Make it a habit to have somebody check on you periodically to make sure that you are some place expected at a given time. The moment that you are not at some place where you are supposed to be, and you cannot communicate your whereabouts, it must be presumed that you are arrested.
The first few hours of your arrest are very crucial as during this time we can usually obtain information as to the probable law enforcement units which picked you up, and where you are currently detained, and there are still some friendly law enforcers who would be willing to provide useful information. If you are located during these first few hours, we can determine the responsible unit. Most of those who disappeared without trace were not tracked as to the responsible law enforcement unit within the first 24 hours of their apprehension.
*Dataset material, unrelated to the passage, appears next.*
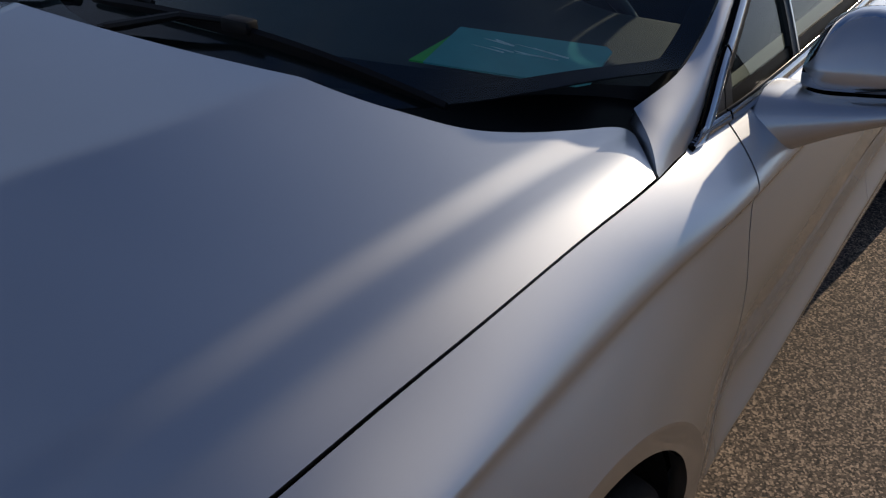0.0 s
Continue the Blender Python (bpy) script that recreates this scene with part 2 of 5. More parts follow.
# ---- building helpers ----
def link_mesh(name, verts, faces, material, parent=None, label="", smooth=True, normals=None, at=None):
    me = bpy.data.meshes.new(name)
    me.from_pydata([tuple(map(float, v)) for v in verts], [], [tuple(map(int, f)) for f in faces])
    me.validate()
    me.materials.append(material)
    me.polygons.foreach_set("use_smooth", [bool(smooth)] * len(me.polygons))
    if normals is not None and len(normals) == len(me.vertices):
        me.normals_split_custom_set_from_vertices([tuple(map(float, q)) for q in normals])
    ob = new(name, me)
    if parent is not None:
        ob.parent = parent
    if at is not None:
        ob.matrix_basis = at
    if label:
        ob["label"] = label
    return ob


def part(name, bm, material, parent=None, label="", smooth=False, at=None):
    """Links a bmesh as one mesh object under a thing or a part."""
    me = bpy.data.meshes.new(name)
    bm.normal_update()
    bm.to_mesh(me)
    bm.free()
    me.materials.append(material)
    if smooth:
        me.polygons.foreach_set("use_smooth", [True] * len(me.polygons))
        me.set_sharp_from_angle(angle=radians(38))
    ob = new(name, me)
    if parent is not None:
        ob.parent = parent
    if at is not None:
        ob.matrix_basis = at
    if label:
        ob["label"] = label
    return ob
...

Your relatives should, as soon as possible, contact a lawyer. If they cannot, at least they should write a letter-request to the judge, or the executive judge in multiple sala courts, of the Regional Trial Court having jurisdiction over the area where the arrest could have possibly happened, inquiring if there has been a written notification of your arrest, including your aliases. The law does not require the judge to respond to this letter; the implementing rules and regulations may consider this information as classified and the judge may be proscribed to divulge the facts without clearance from the Court of Appeals. Still, the received copy of the letter may be evidence to use for a case of non-notification of the judge. (Note that while the law requires that the Commission on Human Rights be informed as well, there is no penalty in the law for failure to inform the CHR.)
If the law enforcement unit is identified, your relatives or lawyer should demand a certification of the relevant entries of the official logbook pertaining to your arrest. Failure to provide such certification is punishable by imprisonment of 10 years.